Não será fácil desfazer uma união de 44
anos. Primo, porque a causa desse
divórcio não foi precedida por nenhum litígio. A própria maneira com que foi
desencadeado o processo, como referido acima, não reflete um movimento popular
ou mesmo a postura de partido político. Não se deve esquecer que o UKip, um
partido anão, não tem qualquer peso em Westminster, e a sua campanha pela saída
de Bruxelas jamais teve impacto substancial no grande cenário político.
O brexit
surgiria por causa de irresponsável gesto de medíocre primeiro ministro, que
pensara livrar-se de problema menor ao concordar com mais um referendo sobre a
permanência na U.E. A própria mediocridade o induziria a "ganhar tempo",
fazendo que o próximo verão resolvesse para ele um problema sem maior
envergadura. Tolo que foi, ao transformar o louco propósito de partido
insignificante em outro muito mais sério, em que tudo se resolveria em passe de
mágica. A velha Inglaterra enfim se livraria dos liames burocráticos da Europa
Continental, e voltaria a alcançar o antigo fastígio, a exemplo da enganosa
facilidade de muitas décadas antes para os jovens soldados alemães que
marcharam com o júbilo de que estariam de volta aos lares respectivos "wenn der Laub fällt" (quando as folhas começam a cair).
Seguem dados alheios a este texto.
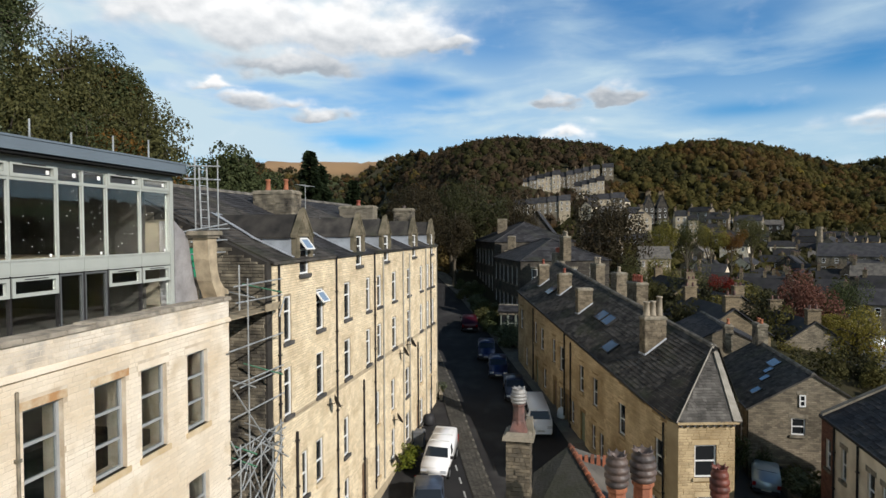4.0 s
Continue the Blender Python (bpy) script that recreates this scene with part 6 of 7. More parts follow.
def hillside_rows():
    rng = random.Random(77)
    rows = [  # x, y from, y to, base, eave, houses, storeys
        (376, 32.0, 9.4, 34, 46.5, 5, 3), (390, 10.7, -14.1, 36, 50.5, 5, 3), (372, 0.95, -16.2, 30, 42.6, 4, 2), (318, 30.8, 2.9, 17, 29.0, 5, 2), (331, -4.5, -24.4, 20, 31.0, 3, 3), (300, -22.7, -31.0, 10, 22.6, 1, 3)]
    for x, y0, y1, base, eave, n, st in rows:
        L = (y0 - y1) / n
        for i in range(n):
            dz = (i - n / 2) * (1.0 if x > 360 else 0.5)
            far_house("terraced_house", "stone terraced house high on the wooded hillside", x + rng.uniform(-0.6, 0.6), y0 - i * L, -90, L - 0.02, 9, base, eave + dz, 3.0, WALL_PALE if rng.random() < 0.7 else WALL_GREY, SLATE_BLUE, 2, st, group="hillside terraces")
    far_house("villa", "gabled stone villa on the hillside", 301, -34.5, 0, 10, 9, 8, 20.6, 4.2, WALL_PALE, SLATE_BLUE, 3, 3)
    far_house("villa", "gabled stone villa on the hillside", 296, -44.2, -90, 5, 8, 8, 20.8, 2.6, WALL_PALE, SLATE_BLUE, 2, 3)
    far_house("villa", "gabled stone villa on the hillside", 294, -49.6, -90, 4, 7, 8, 18.8, 2.4, WALL_PALE, SLATE_BLUE, 2, 3)
    for y in (-31.5, -37.5):
        far_house("villa", "dark steep-roofed villa among the trees", 307, y - 5.0, 0, 10, 5.0, 10, 25.5, 6.0, WALL_SOOT, SLATE_BLUE, 3, 3)
    far_house("stone_house", "single stone house below the hill's crest", 420, -17, -90, 7, 8, 44, 56, 3, WALL_GREY, SLATE_BLUE, 2, 2)
    far_house("chapel", "dark stone chapel with a tall traceried gable", 112, 3.5, 0, 16, 7, 3, 13.2, 4.6, WALL_SOOT, SLATE_BLUE, 4, 2, False)
    far_house("barn", "low pale stone barn with a glazed roof", 189, -18.5, -90, 8.5, 12, -2, 6.0, 3.4, WALL_PALE, SLATE_PALE, 5, 1, False)
    far_house("market_hall", "broad hall with a dark slate roof in the town", 228, -79, -112, 22, 16, -7, 5.5, 4.2, WALL_GREY, SLATE_BLUE, 6, 2, False)
    t = thing("mill_chimney", "slim stone mill chimney above the town roofs", "chimney", Matrix.Translation((245.5, -85.8, 0)))
    b = Mesh()
    b.tube((0, 0, -7), (0, 0, 15.2), 1.5, 8, 1.0)
    b.put("shaft", WALL_GREY, t)
    b = Mesh()
    b.tube((0, 0, 14.6), (0, 0, 15.3), 1.25, 8, 1.25)
    b.put("rim", STONE_CAP, t)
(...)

A Inglaterra na sua longa caminhada
para participar da construção européia sempre havia deixado aos políticos o
encaminhamento de seus eventuais interesses. Por primeira vez, se entregou ao
Povo, em um momento de confusão política a possibilidade de voltar atrás. Dar a
ele a senda na floresta que o levaria para a clareira translucente da antiga
grandeza, em decisão democraticamente tomada por voto maravilhoso, que livraria
a velha Inglaterra do abraço incômodo dos burocratas do Continente, enquanto a
poderosa Álbion retoma o antigo terreno e poder. Nada de aborrecidos acordos e
convênios de gabinete, enquanto nossos políticos se envolvem e se debatem nos
corredores e nas quizílias do Continente.
Que a velha Inglaterra volte a ser grande, não mais sufocada por
questões e pequenas rixas de regiões e países dos quais nada ou tão pouco
conhecemos!
Seria como se as velhas atoardas do
suposto pacifismo de novo ecoassem, como acontecera às vésperas da IIª Guerra
Mundial.
As decisões simples, tomadas às
carreiras, podem ter resultados desastrosos. Para domar os demônios do
nacionalismo e a ilusão de que prevaleciam as condições que tinham feito da
Grã-Bretanha a superpotência do século XIX, nada mais fácil do que um pedaço de papel a ser transformado em
mágico referendo, decidindo com ilusória simplicidade questões e problemas cuja
complexidade irrita e exaspera os ardorosos patriotas, que fremem por exercer o
encantamento de dispor, às carreiras, no seu caminho do veraneio, de todos os
dissabores e longas esperas, que o dédalo de Bruxelas abriga e procrastina.
Contudo, ao esquecerem que um gesto, uma assinatura, uma solução de exasperante
questão nos corredores da burocracia comunitária, por vezes tende a ser
enfurnada nas letras pequenas dos acordos, que não possuem os sangrentos
choques das antigas batalhas. Esquecem os tolos que a burocracia pode ser
enfadonha, mas não será jamais sangrenta, nem descuidará do auxílio a ser
prestado aos grupos carentes, que pode ser tedioso e por vezes mofino, jamais
te fará lembrar as másculas delícias do mundo hobbesiano.